2) Monte Carlo approach

nodes = quantile(d,rand(1000000))
mean(logi.(nodes, 5)) # -> 0.5975626 
# would have thought 0.5975626 would match 0.597167 from 
# above a little more closely but not too bad
# I have run this a few to times since it is random so this is not a "special" draw.

3) Gauss-Hermite approach.

Here’s where the real problem is. I try to use Gauss-Hermite quadrature which is described here. I follow the formula for the change of variables as described there but I am getting a significantly different answer from above. Any idea why?

using FastGaussQuadrature
nodes, weights = gausshermite( 1000000 )
sum(weights) # -> 1.772 should this be 1?
vals = (β -> logi(β*sqrt(2)*sqrt(2) + 0.5)).(nodes) 
(1/sqrt(π))*vals'*weights # -> 0.63406 not equal .597

See if GitHub - QuantEcon/Expectations.jl: Expectation operators for Distributions.jl objects works.
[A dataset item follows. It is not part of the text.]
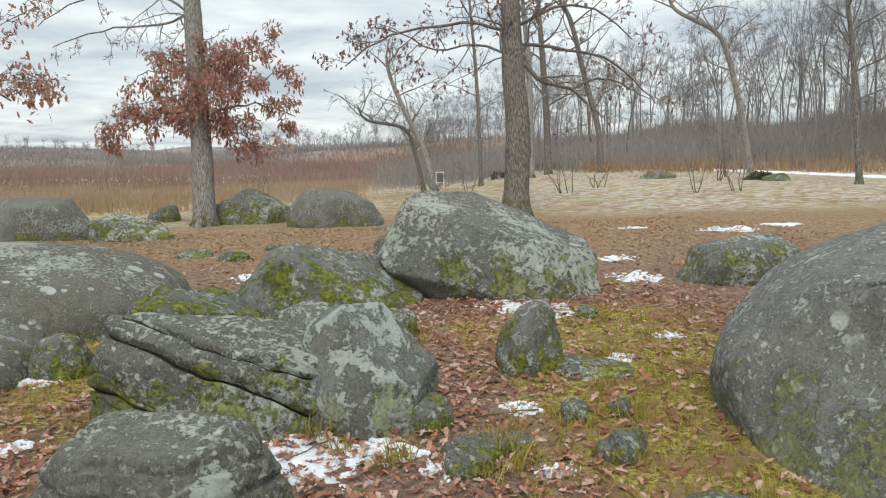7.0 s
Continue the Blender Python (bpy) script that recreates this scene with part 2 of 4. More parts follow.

It hopefully does the change of variables correctly, so you could use it or copy the logic

(Note that you can just integrate from -Inf to +Inf, and it will give you about the same accuracy and efficiency.)

1 Like

The weights sum to 1.772 because they are not normalized – that is what the 1/sqrt(pi) is doing.

Not sure why the result is different.

Looks like you forgot the Jacobian factor from the change of variables?
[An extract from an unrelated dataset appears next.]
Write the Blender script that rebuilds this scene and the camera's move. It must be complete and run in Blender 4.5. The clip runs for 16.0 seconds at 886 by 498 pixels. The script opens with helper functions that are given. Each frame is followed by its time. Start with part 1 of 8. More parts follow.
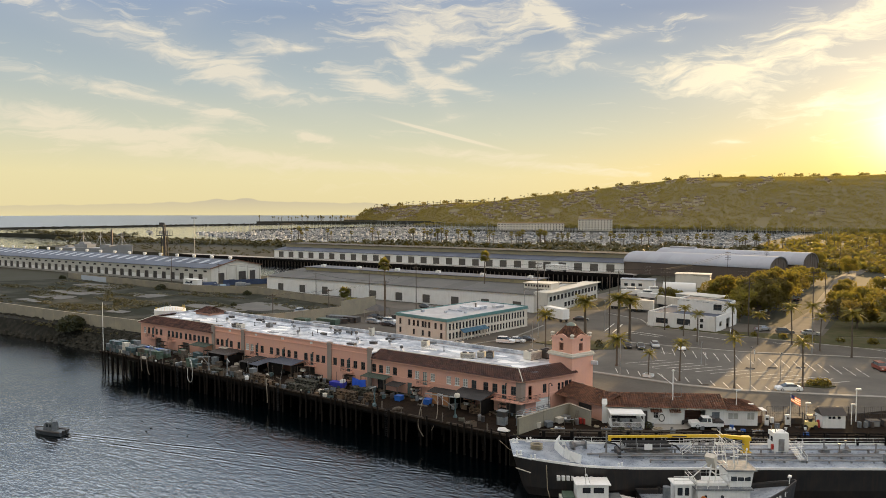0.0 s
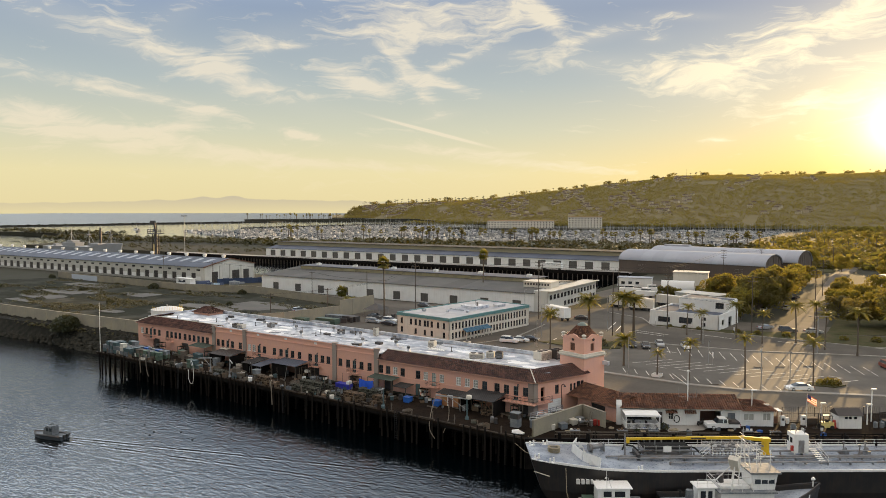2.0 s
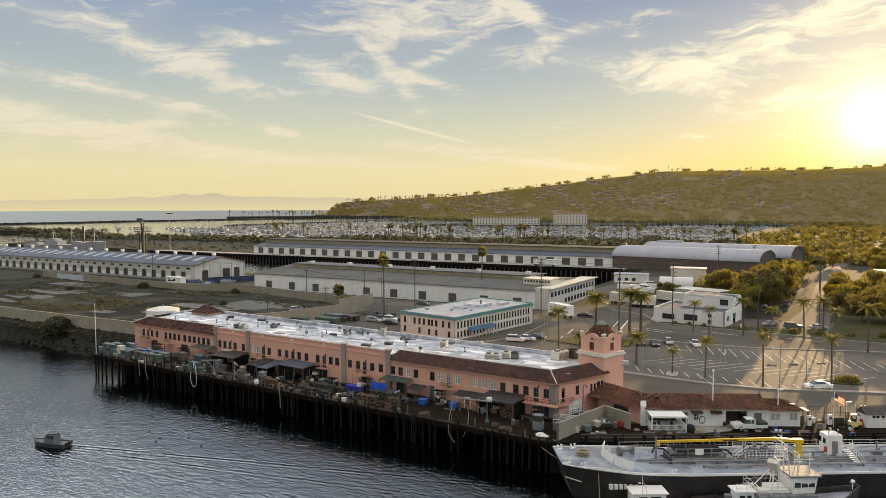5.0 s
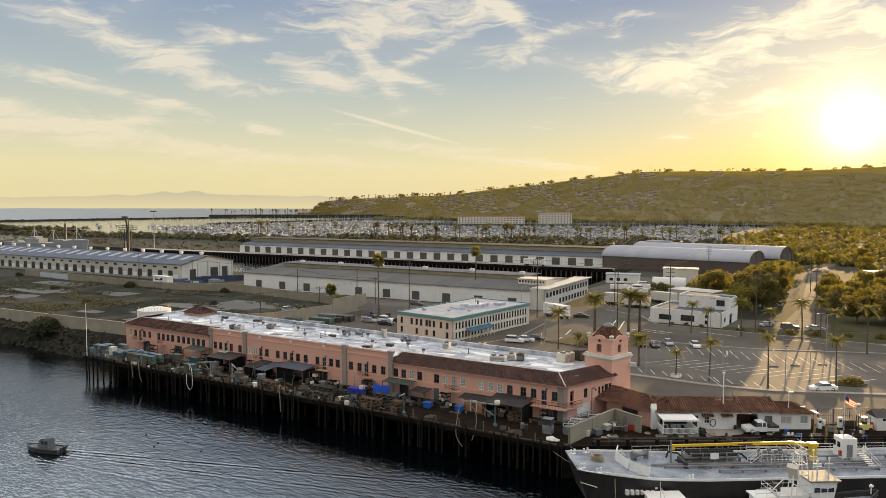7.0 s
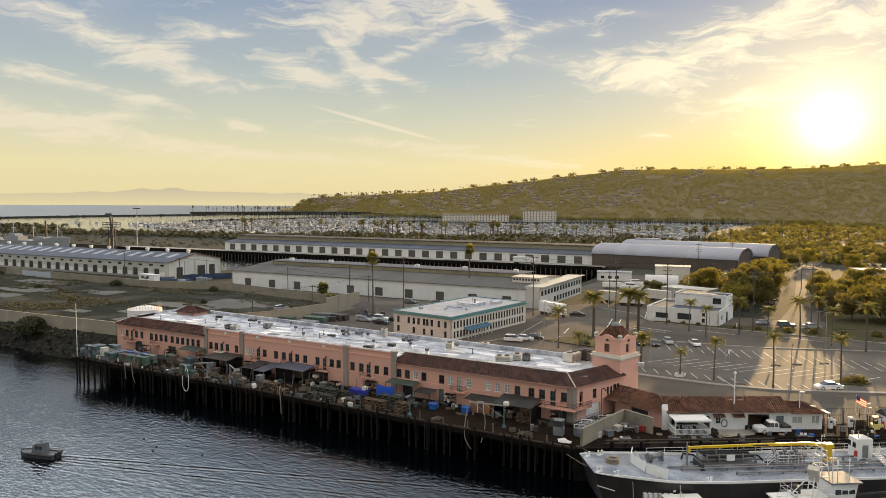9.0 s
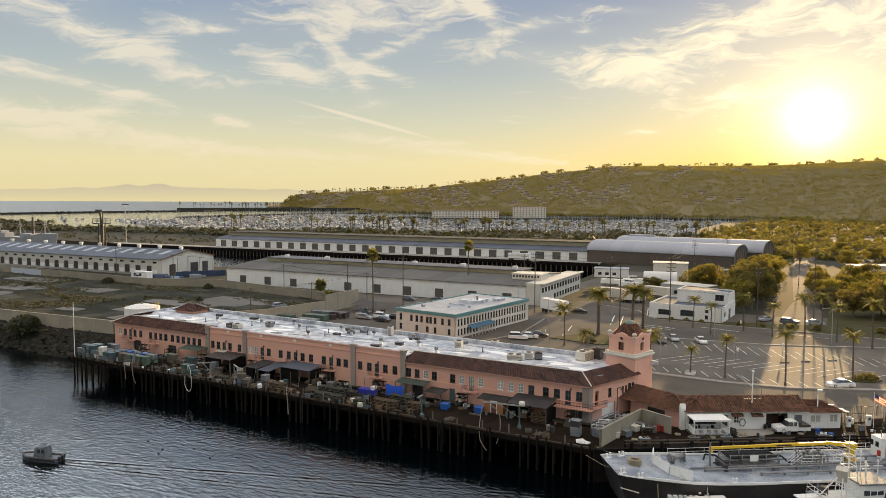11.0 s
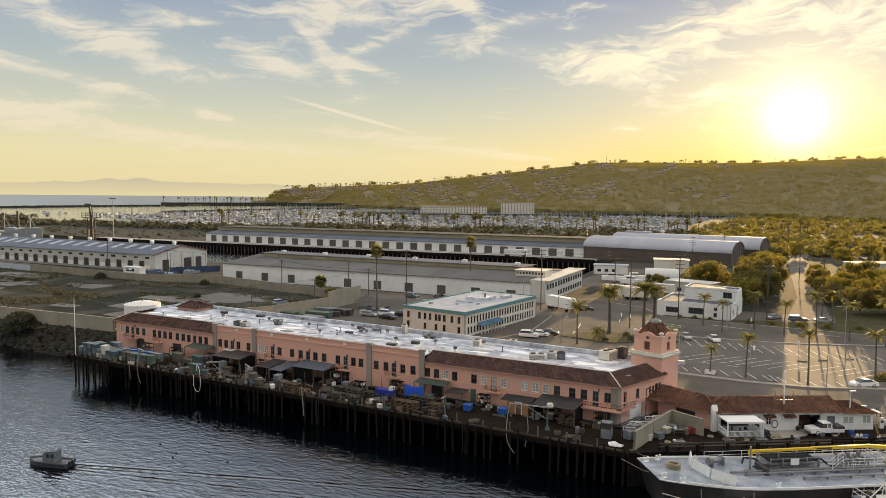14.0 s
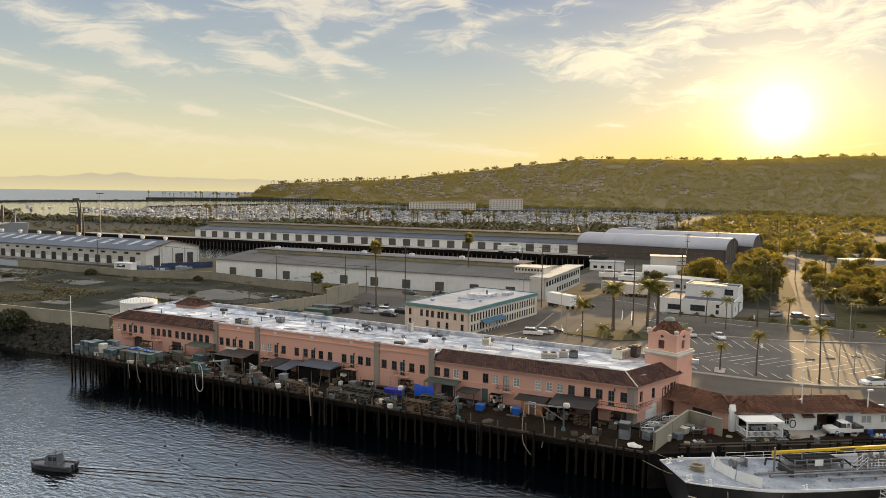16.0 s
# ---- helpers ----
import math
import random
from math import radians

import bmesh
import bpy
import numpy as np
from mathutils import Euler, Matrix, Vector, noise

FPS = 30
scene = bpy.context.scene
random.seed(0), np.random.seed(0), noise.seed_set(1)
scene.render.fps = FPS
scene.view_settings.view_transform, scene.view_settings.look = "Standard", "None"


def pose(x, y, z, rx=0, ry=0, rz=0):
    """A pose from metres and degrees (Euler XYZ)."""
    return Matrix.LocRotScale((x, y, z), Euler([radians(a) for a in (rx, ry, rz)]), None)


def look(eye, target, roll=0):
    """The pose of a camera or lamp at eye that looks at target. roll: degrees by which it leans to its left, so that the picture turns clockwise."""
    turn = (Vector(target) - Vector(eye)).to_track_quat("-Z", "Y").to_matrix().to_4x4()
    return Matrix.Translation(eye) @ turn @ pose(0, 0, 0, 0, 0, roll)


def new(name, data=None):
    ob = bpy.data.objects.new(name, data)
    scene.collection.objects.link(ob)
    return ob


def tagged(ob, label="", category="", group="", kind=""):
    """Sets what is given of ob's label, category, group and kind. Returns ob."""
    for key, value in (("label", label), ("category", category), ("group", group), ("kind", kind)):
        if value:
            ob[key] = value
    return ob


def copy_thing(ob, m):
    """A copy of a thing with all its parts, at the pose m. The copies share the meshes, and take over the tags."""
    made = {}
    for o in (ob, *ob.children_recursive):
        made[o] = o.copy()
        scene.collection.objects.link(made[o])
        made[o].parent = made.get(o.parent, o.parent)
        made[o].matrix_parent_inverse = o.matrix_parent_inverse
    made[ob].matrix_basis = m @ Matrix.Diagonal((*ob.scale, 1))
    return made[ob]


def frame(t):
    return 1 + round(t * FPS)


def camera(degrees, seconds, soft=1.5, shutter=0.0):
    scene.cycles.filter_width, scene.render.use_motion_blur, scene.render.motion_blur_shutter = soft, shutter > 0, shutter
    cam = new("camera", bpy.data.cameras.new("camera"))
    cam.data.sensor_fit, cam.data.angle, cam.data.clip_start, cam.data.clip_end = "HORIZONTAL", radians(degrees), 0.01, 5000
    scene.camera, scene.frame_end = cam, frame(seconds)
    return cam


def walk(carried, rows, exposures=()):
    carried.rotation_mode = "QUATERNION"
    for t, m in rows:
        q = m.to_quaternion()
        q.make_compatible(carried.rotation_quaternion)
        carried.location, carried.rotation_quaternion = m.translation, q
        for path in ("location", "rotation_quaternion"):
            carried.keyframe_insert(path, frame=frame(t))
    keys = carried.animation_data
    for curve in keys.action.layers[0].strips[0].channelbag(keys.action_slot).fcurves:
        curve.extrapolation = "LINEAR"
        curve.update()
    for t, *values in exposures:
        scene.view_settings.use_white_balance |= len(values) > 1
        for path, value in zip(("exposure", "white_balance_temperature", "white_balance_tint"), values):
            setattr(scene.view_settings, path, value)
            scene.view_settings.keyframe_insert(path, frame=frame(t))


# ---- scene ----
cam = camera(63.0, 16.0, 0.65)
PATH = [
    (0, (56.548, -103.077, 33.726), (55.389, -101.451, 33.618), -0.0),
    (0.5, (55.446, -103.249, 33.804), (54.294, -101.618, 33.693), 0.0),
    (1, (54.345, -103.301, 33.793), (53.2, -101.665, 33.682), 0.0),
    (1.5, (53.281, -103.409, 33.827), (52.143, -101.768, 33.715), -0.0),
    (2, (52.197, -103.473, 33.801), (51.066, -101.828, 33.687), -0.0),
    (2.5, (51.073, -103.55, 33.846), (49.947, -101.901, 33.731), -0.1),
    (3, (49.944, -103.507, 33.825), (48.824, -101.854, 33.708), -0.2),
    (3.5, (48.879, -103.49, 33.82), (47.764, -101.833, 33.701), -0.2),
    (4, (47.716, -103.551, 33.777), (46.609, -101.89, 33.656), -0.2),
    (6.5, (42.141, -103.753, 33.859), (41.081, -102.061, 33.734), 0.0),
    (7, (41.003, -103.841, 33.857), (39.954, -102.143, 33.731), 0.1),
    (7.5, (39.88, -103.931, 33.854), (38.842, -102.227, 33.726), 0.2),
    (8, (38.685, -103.887, 33.839), (37.659, -102.175, 33.71), 0.2),
    (8.5, (37.554, -103.89, 33.863), (36.539, -102.172, 33.732), 0.2),
    (9, (36.427, -103.838, 33.843), (35.421, -102.115, 33.71), 0.2),
    (11.5, (30.679, -103.757, 33.796), (29.712, -102.013, 33.65), 0.3),
    (12, (29.507, -103.793, 33.811), (28.549, -102.044, 33.663), 0.4),
    (12.5, (28.434, -103.834, 33.799), (27.483, -102.08, 33.649), 0.4),
    (13, (27.281, -103.82, 33.773), (26.336, -102.064, 33.622), 0.4),
    (13.5, (26.097, -103.755, 33.713), (25.157, -101.997, 33.56), 0.4),
    (14, (24.913, -103.637, 33.651), (23.976, -101.877, 33.496), 0.5),
    (14.5, (23.73, -103.571, 33.598), (22.797, -101.809, 33.441), 0.6),
    (15, (22.586, -103.429, 33.579), (21.66, -101.664, 33.419), 0.6),
    (15.5, (21.389, -103.498, 33.59), (20.474, -101.727, 33.427), 0.7),
    (16, (20.243, -103.372, 33.569), (19.341, -101.595, 33.403), 0.7),
]
walk(cam, [(t, look(eye, target, roll)) for t, eye, target, roll in PATH], [(0, 0.52, 7050, 13)])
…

The result of QuantEcon Expectations is:

using Expectations
dist = Normal(0.5, 2)
E = expectation(dist)
E(β -> logi(β))

which gives 0.58975 as opposed to 0.5971674 which is what I got from the first approach. confirms there something wrong with my Gauss-Hermite.

Ok I see (at least) the main problem! Normal accepts Normal(μ,σ). I thought it was Normal(μ,σ^2). IMHO that’s confusing since N(μ,σ^2) is the standard in my experience but what I know. Other differences seem to be from different number of nodes used (though monte carlo still seems to be a bit off).

Do you use the same number of nodes to compare?

No, you can see he used 1m nodes for bare GH and the default for Expectations, which is like 30?

2 Likes